SET TASK: Quote all of the data exactly as given. Skip every picture it contains.

— START OF DATA SECTION —

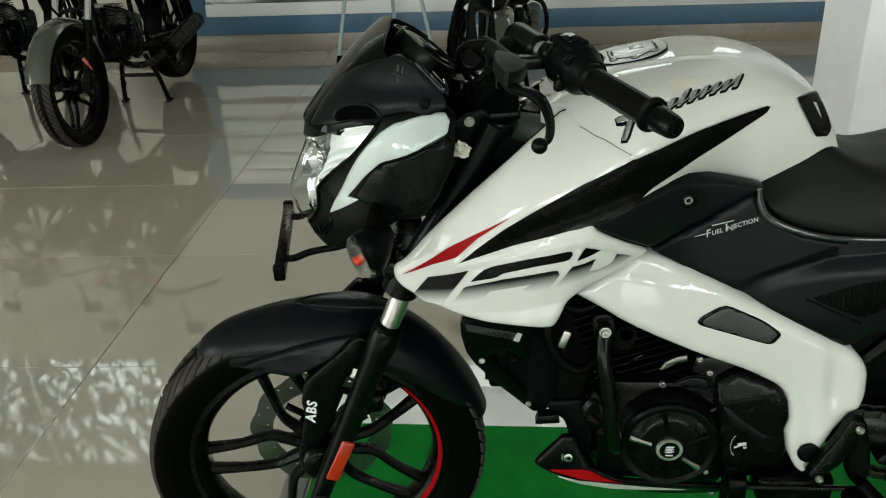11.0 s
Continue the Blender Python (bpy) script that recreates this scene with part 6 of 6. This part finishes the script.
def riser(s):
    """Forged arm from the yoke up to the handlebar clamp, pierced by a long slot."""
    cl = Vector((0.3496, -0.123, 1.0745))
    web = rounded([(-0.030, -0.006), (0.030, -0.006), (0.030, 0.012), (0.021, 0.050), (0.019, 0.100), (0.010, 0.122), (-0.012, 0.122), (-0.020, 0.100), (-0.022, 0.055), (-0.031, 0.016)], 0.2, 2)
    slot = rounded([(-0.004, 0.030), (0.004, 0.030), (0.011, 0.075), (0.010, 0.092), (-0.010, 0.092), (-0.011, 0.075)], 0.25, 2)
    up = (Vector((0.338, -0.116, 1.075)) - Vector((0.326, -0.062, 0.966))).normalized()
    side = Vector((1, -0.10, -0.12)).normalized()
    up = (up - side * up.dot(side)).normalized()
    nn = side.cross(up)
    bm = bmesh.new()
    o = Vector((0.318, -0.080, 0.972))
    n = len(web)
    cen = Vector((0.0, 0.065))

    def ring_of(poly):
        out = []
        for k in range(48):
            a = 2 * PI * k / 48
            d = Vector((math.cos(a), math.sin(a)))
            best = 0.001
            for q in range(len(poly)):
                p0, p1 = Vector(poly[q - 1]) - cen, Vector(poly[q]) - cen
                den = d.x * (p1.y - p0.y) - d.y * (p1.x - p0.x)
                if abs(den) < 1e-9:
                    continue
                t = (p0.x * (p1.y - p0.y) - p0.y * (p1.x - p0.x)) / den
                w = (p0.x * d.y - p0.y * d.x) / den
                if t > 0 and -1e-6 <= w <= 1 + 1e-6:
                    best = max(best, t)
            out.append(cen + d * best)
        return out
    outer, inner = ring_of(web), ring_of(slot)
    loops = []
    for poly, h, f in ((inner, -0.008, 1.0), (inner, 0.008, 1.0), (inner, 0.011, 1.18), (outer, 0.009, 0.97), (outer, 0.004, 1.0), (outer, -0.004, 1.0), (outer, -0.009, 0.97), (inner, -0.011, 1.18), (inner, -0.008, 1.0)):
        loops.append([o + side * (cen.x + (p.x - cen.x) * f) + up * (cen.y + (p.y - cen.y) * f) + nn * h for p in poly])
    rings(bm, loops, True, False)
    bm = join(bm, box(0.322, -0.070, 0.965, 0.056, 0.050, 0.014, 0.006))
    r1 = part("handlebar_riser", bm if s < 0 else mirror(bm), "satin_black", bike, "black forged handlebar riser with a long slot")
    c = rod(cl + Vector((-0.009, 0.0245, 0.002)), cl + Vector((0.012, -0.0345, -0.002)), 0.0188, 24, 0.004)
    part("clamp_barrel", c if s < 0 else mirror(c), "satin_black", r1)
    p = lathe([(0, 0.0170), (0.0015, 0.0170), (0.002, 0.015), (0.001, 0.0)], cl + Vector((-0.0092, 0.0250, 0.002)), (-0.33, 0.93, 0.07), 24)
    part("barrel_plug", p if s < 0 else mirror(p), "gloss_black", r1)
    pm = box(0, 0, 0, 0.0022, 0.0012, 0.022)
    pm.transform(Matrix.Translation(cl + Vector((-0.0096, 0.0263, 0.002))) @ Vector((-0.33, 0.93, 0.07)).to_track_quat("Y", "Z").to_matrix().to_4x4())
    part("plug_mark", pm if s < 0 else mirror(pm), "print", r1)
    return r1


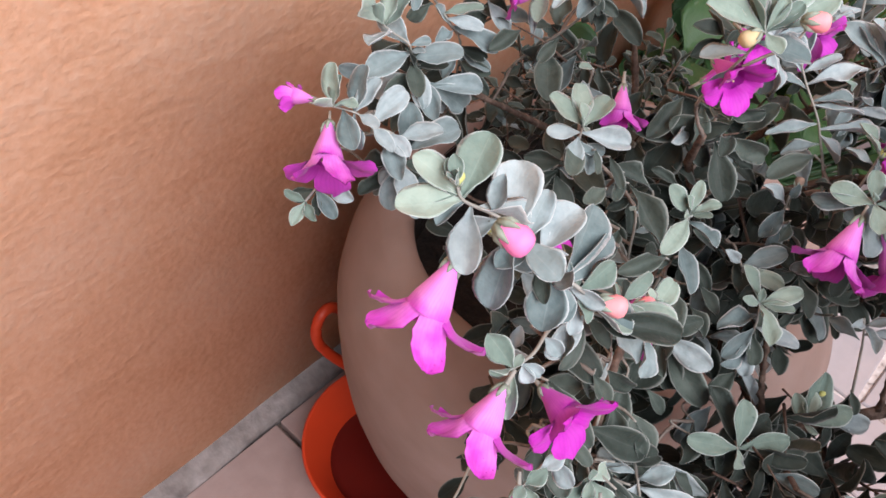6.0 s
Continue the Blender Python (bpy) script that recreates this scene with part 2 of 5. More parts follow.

— END OF DATA SECTION —

RESPONSE:
11.0 s
Continue the Blender Python (bpy) script that recreates this scene with part 6 of 6. This part finishes the script.
def riser(s):
    """Forged arm from the yoke up to the handlebar clamp, pierced by a long slot."""
    cl = Vector((0.3496, -0.123, 1.0745))
    web = rounded([(-0.030, -0.006), (0.030, -0.006), (0.030, 0.012), (0.021, 0.050), (0.019, 0.100), (0.010, 0.122), (-0.012, 0.122), (-0.020, 0.100), (-0.022, 0.055), (-0.031, 0.016)], 0.2, 2)
    slot = rounded([(-0.004, 0.030), (0.004, 0.030), (0.011, 0.075), (0.010, 0.092), (-0.010, 0.092), (-0.011, 0.075)], 0.25, 2)
    up = (Vector((0.338, -0.116, 1.075)) - Vector((0.326, -0.062, 0.966))).normalized()
    side = Vector((1, -0.10, -0.12)).normalized()
    up = (up - side * up.dot(side)).normalized()
    nn = side.cross(up)
    bm = bmesh.new()
    o = Vector((0.318, -0.080, 0.972))
    n = len(web)
    cen = Vector((0.0, 0.065))

    def ring_of(poly):
        out = []
        for k in range(48):
            a = 2 * PI * k / 48
            d = Vector((math.cos(a), math.sin(a)))
            best = 0.001
            for q in range(len(poly)):
                p0, p1 = Vector(poly[q - 1]) - cen, Vector(poly[q]) - cen
                den = d.x * (p1.y - p0.y) - d.y * (p1.x - p0.x)
                if abs(den) < 1e-9:
                    continue
                t = (p0.x * (p1.y - p0.y) - p0.y * (p1.x - p0.x)) / den
                w = (p0.x * d.y - p0.y * d.x) / den
                if t > 0 and -1e-6 <= w <= 1 + 1e-6:
                    best = max(best, t)
            out.append(cen + d * best)
        return out
    outer, inner = ring_of(web), ring_of(slot)
    loops = []
    for poly, h, f in ((inner, -0.008, 1.0), (inner, 0.008, 1.0), (inner, 0.011, 1.18), (outer, 0.009, 0.97), (outer, 0.004, 1.0), (outer, -0.004, 1.0), (outer, -0.009, 0.97), (inner, -0.011, 1.18), (inner, -0.008, 1.0)):
        loops.append([o + side * (cen.x + (p.x - cen.x) * f) + up * (cen.y + (p.y - cen.y) * f) + nn * h for p in poly])
    rings(bm, loops, True, False)
    bm = join(bm, box(0.322, -0.070, 0.965, 0.056, 0.050, 0.014, 0.006))
    r1 = part("handlebar_riser", bm if s < 0 else mirror(bm), "satin_black", bike, "black forged handlebar riser with a long slot")
    c = rod(cl + Vector((-0.009, 0.0245, 0.002)), cl + Vector((0.012, -0.0345, -0.002)), 0.0188, 24, 0.004)
    part("clamp_barrel", c if s < 0 else mirror(c), "satin_black", r1)
    p = lathe([(0, 0.0170), (0.0015, 0.0170), (0.002, 0.015), (0.001, 0.0)], cl + Vector((-0.0092, 0.0250, 0.002)), (-0.33, 0.93, 0.07), 24)
    part("barrel_plug", p if s < 0 else mirror(p), "gloss_black", r1)
    pm = box(0, 0, 0, 0.0022, 0.0012, 0.022)
    pm.transform(Matrix.Translation(cl + Vector((-0.0096, 0.0263, 0.002))) @ Vector((-0.33, 0.93, 0.07)).to_track_quat("Y", "Z").to_matrix().to_4x4())
    part("plug_mark", pm if s < 0 else mirror(pm), "print", r1)
    return r1


6.0 s
Continue the Blender Python (bpy) script that recreates this scene with part 2 of 5. More parts follow.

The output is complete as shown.